Block and Beam – Bring it on!

This week started with a bit of landscaping, scraping the oversite to ground level at the back and front of the property in readiness for a front driveway. It makes sense to do all the land preparation work whilst the digger and dumper truck are still hired and on site. Type one is then spread across the area.

Additionally, we agreed with the building inspector when he signed the foundations off on Friday last week that we’d put in a new soak away. As the house is having a new roof and we can’t prove the existing soak away, best be on the safe side and put a new one in. The cost for a new soak away is around £2500 as you need to dig a 2m x 2m x 2m cube, then fill it with crates and other materials, bring new pipework in to it, then eventually back fill and cover it up.

We also had to do some unexpected work on the water mains this week, moling in a new water main. When we uncovered the existing water pipes there was only 15mm copper piping which won’t be sufficient enough to feed the megaflow plumbing system we plan to install, so the waterboard were called out to put in a new 25mm water main, cored past the existing one. When you mole in a new water main, they require a metre hole to be dug every 10m on site, so four holes had to be dug that were then backfilled the same day.

This is the sort of thing that can throw an unexpected cost and spanner in the works, as until services are unveiled you won’t know for sure what will need upgrading or fixing to allow for the latest legislative requirements under building regs, or to accommodate the level of services required relative to the house you’re building – always allow some wiggle room for contingency in your budget as you’ll invariably get some unforeseen expenditure that your builder can’t anticipate either.

So, with the new water main moled in and completed, the water supply is live and ready for the new house.

Meanwhile, the whole rear and front extension are engineered out of the ground to block and beam level. A sterling effort here from our two bricklayers who between them in a day have laid 700 engineering bricks and 260 concrete blocks. All set up, levelled, lasered and looking perfect.

The inside of the house has been propped and the back wall is then knocked out.

The site and house are cleared, and all materials are delivered to site for the next stage – block and beaming.
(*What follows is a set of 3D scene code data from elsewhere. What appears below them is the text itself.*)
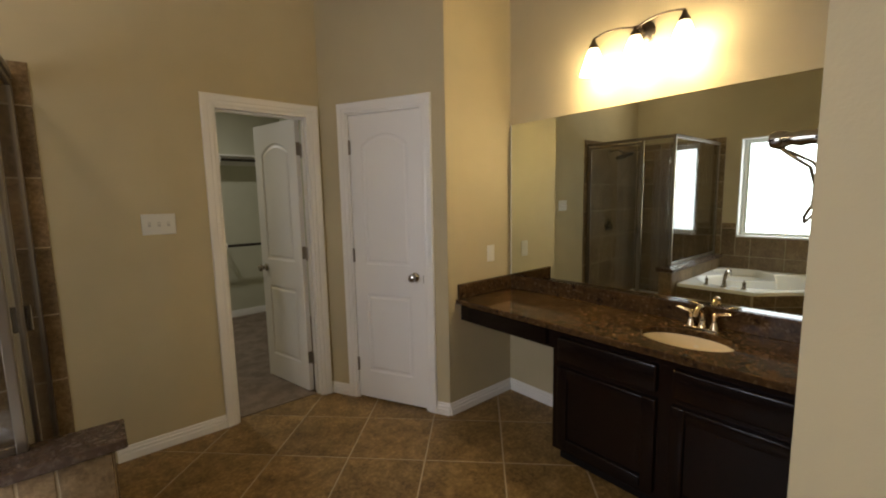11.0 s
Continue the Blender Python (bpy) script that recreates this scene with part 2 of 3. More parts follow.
def tube(bm, pts, radii, seg=12):
    """A round bar through points, with a radius at each."""
    pts = [Vector(p) for p in pts]
    if isinstance(radii, (int, float)):
        radii = [radii] * len(pts)
    rings, up = [], None
    for i, p in enumerate(pts):
        d = (pts[min(i + 1, len(pts) - 1)] - pts[max(i - 1, 0)]).normalized()
        if up is None:
            up = d.orthogonal().normalized()
        up = (up - d * up.dot(d)).normalized()
        side = d.cross(up)
        rings.append([bm.verts.new(p + radii[i] * (math.cos(2 * math.pi * k / seg) * up + math.sin(2 * math.pi * k / seg) * side)) for k in range(seg)])
    for a, b in zip(rings, rings[1:]):
        for k in range(seg):
            bm.faces.new((a[k], a[(k + 1) % seg], b[(k + 1) % seg], b[k]))
    bm.faces.new(rings[0][::-1])
    bm.faces.new(rings[-1])
    return bm


def sweep(bm, path, prof, closed=False):
    """A moulding: prof is (outward, proud) pairs; path runs in local x, z; the moulding stands proud along -y, outward is to the left of the path."""
    n = len(path)
    rings = []
    for i, (x, z) in enumerate(path):
        def seg_dir(a, b):
            v = Vector((b[0] - a[0], b[1] - a[1]))
            return v.normalized()
        d0 = seg_dir(path[i - 1], path[i]) if (i > 0 or closed) else seg_dir(path[i], path[i + 1])
        d1 = seg_dir(path[i], path[(i + 1) % n]) if (i < n - 1 or closed) else d0
        n0, n1 = Vector((-d0.y, d0.x)), Vector((-d1.y, d1.x))
        mit = (n0 + n1) / (1 + n0.dot(n1))
        rings.append([bm.verts.new((x + mit.x * o, -h, z + mit.y * o)) for o, h in prof])
    pairs = list(zip(rings, rings[1:])) + ([(rings[-1], rings[0])] if closed else [])
    for a, b in pairs:
        for k in range(len(prof)):
            j = (k + 1) % len(prof)
            bm.faces.new((a[k], a[j], b[j], b[k]))
    if not closed:
        bm.faces.new(rings[0])
        bm.faces.new(rings[-1][::-1])
    return bm


CASING = [(0, -0.003), (0, 0.009), (0.010, 0.013), (0.026, 0.011), (0.030, 0.015), (0.052, 0.017), (0.060, 0.018), (0.066, 0.012), (0.066, -0.003)]
BASE = [(0, -0.003), (0, 0.016), (0.040, 0.016), (0.043, 0.011), (0.047, 0.010), (0.058, 0.012), (0.062, 0.011), (0.065, 0.006), (0.078, 0.006), (0.084, 0.003), (0.084, -0.003)]


def baseboard(a, b, name="baseboard", z=0.0):
    """A baseboard on the wall line from a to b; the room lies to the right of a to b seen from above."""
    a, b = Vector((*a, z)), Vector((*b, z))
    d = b - a
    m = Matrix.Translation(a) @ Matrix.Rotation(math.atan2(d.y, d.x), 4, "Z")
    bm = sweep(bmesh.new(), [(0, 0), (d.length, 0)], BASE)
    ob = part(name, bm, TRIM, m=m)
    return tagged(ob, "white painted stepped wooden baseboard along the wall", "baseboard", kind="structure")


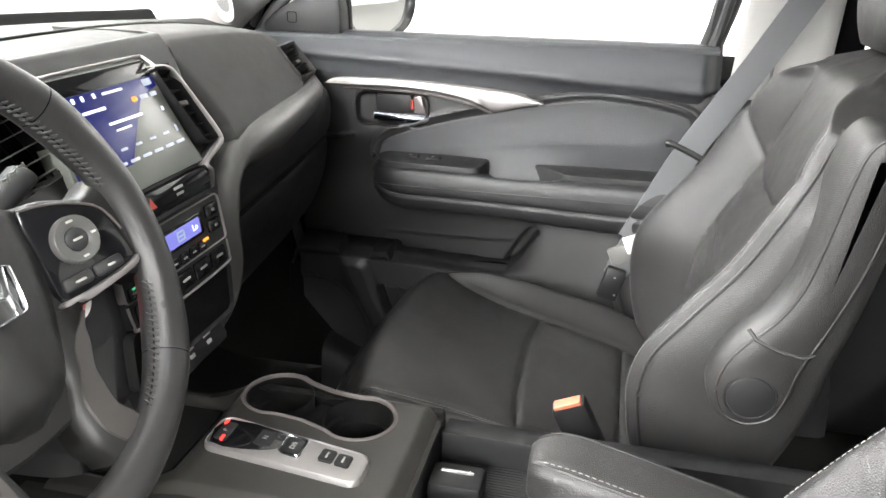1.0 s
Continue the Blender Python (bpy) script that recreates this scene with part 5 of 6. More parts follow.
    def swell(a, b):
        wd = table(b, (-0.0965, 0.020), (-0.081, 0.046), (-0.052, 0.063), (-0.018, 0.0755), (0.018, 0.0815), (0.0565, 0.078))
        u = abs(a) / wd
        d = -0.018 + 0.024 * step(1.02, 0.50, u) + 0.007 * step(0.60, 0.0, u)
        d -= 0.022 * step(0.046, 0.0575, b) * step(1.1, 0.5, u) + 0.020 * step(-0.070, -0.098, b) * step(1.2, 0.4, u)
        return d
    bm = B()
    rows = [[on_wheel(a, b, -0.045) for a, b in shield], [on_wheel(a, b, -0.022) for a, b in shield]]
    for k in (0.99, 0.97, 0.94, 0.90, 0.85, 0.78, 0.70, 0.60, 0.48, 0.34, 0.18, 0.02):
        rows.append([on_wheel(a * k, -0.015 + (b + 0.015) * k, swell(a * k, -0.015 + (b + 0.015) * k)) for a, b in shield])
    sheet(bm, rows, close_v=True, cap=True)
    part("airbag_cover", bm, AIRBAG, w, "grained black airbag cover", sharp=60)
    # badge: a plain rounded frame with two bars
    lg = lambda a, b, d=0.0: on_wheel(a, b - 0.001, d + 0.0125)
    bm = frame_ring(B(), curve2([(-0.021, 0.018), (0.0, 0.019), (0.021, 0.018), (0.0235, 0.010), (0.021, -0.010), (0.017, -0.0175), (0.0, -0.0185), (-0.017, -0.0175), (-0.021, -0.010), (-0.0235, 0.010)], 4, True), 0.0032, lg, -0.002, 0.004)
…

The block and beam is then engineered out of the ground with concrete blocks and engineering bricks, up to damp course level on the internal skin of the house. When the block and beam floor goes in you have a layer of damp course both underneath and on top of the block and beam on the inside course, and an overlapping layer of damp course on the external skin, usually 2 courses of brick above finished floor level to come in line with the block and beam. This way when the block and beam is finished you can put boards down making it safer, easier and quicker to work around site on a platform.

A note from Mac on the damp proofing: this is another critical point in your build to get right. The various overlapping levels of damp proofing on both the internal and external skin of the house are essential to future protect the house from the damp.